Further north, after passing numerous interesting stalls many displaying handcrafts, we came upon the Victoria Park farmers market area. It was converted from the vegetable, bread and fruit displays of the day before to a number of roofed stands with a well-placed stage hosting a three-man Blues group. More feet tapping and bodies swaying. And there was Alana, in the obligatory fluoro jacket, keeping an eye on proceedings.   Meanwhile at the edge of the area the Cambridge Lions were busy dolling out their usual fare from their well-run mobile kitchen – with all profits going back eventually into the community.

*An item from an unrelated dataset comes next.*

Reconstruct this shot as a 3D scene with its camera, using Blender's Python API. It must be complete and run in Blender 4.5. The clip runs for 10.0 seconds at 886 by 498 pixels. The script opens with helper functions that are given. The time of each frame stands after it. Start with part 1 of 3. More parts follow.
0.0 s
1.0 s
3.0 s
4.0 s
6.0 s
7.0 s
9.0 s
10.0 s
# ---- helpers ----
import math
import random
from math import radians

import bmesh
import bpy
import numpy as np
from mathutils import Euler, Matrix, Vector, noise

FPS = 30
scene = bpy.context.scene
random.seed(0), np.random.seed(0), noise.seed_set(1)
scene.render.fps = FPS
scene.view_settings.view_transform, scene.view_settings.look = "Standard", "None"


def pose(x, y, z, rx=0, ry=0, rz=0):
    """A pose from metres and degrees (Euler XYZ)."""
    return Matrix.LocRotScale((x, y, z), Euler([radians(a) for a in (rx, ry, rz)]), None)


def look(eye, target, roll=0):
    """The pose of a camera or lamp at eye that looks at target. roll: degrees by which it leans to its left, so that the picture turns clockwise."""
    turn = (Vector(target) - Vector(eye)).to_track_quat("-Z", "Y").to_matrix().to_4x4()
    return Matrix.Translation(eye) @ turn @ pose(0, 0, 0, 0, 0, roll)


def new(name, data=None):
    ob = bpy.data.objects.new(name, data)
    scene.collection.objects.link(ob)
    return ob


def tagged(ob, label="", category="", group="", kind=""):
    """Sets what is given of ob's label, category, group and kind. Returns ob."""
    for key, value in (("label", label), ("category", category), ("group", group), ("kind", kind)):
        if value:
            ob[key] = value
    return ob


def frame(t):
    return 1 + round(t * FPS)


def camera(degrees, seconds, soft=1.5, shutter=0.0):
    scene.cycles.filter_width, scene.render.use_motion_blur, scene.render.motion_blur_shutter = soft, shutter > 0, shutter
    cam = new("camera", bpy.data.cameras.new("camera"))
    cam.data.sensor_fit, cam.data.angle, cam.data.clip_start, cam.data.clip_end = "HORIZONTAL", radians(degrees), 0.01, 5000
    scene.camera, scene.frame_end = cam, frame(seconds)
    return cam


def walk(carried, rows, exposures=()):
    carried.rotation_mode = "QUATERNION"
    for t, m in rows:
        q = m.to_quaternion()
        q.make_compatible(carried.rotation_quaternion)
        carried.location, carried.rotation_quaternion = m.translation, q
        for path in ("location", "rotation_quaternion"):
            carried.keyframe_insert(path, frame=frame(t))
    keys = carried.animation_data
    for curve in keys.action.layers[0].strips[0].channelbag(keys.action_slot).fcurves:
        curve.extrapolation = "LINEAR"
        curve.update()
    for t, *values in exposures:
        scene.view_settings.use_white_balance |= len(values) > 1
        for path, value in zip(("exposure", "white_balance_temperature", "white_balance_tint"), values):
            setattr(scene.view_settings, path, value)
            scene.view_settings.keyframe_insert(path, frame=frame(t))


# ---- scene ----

Across to the Town Hall – with the main auditorium filled with a large collection of frames holding oils and watercolours from local artists. There is plenty of talent in this town. In the adjacent Victoria Room were a magnificent series of photographs which had me itching to get my camera out of the cupboard.

Right outside the front door – much to the relief of many parents and grandparents – a delightful clown was hosting a performance for a large group of little people – who were squealing with delight.

Cambridge Town Hall during the Autumn Festival 2024

Further down Victoria Street a lone contralto voice with guitar accompaniment presented soulful music that, too, attracted a good crowd of attendees.

This is not a one-day affair –   it runs for 10 days with many opportunities to enjoy music, theatres, visual arts and dining. We are heading on today (Thursday) to Te Awa Retirement Village – who ever thought that such an establishment would host a Blues evening in their fine Woolshed facility? But they do and it works well there.

Putting aside the horrors of orange cones, blocked-off streets and emerging cycle paths, Cambridge was in full swing of enjoyment, happy memories and grateful appreciation of the hard working trust.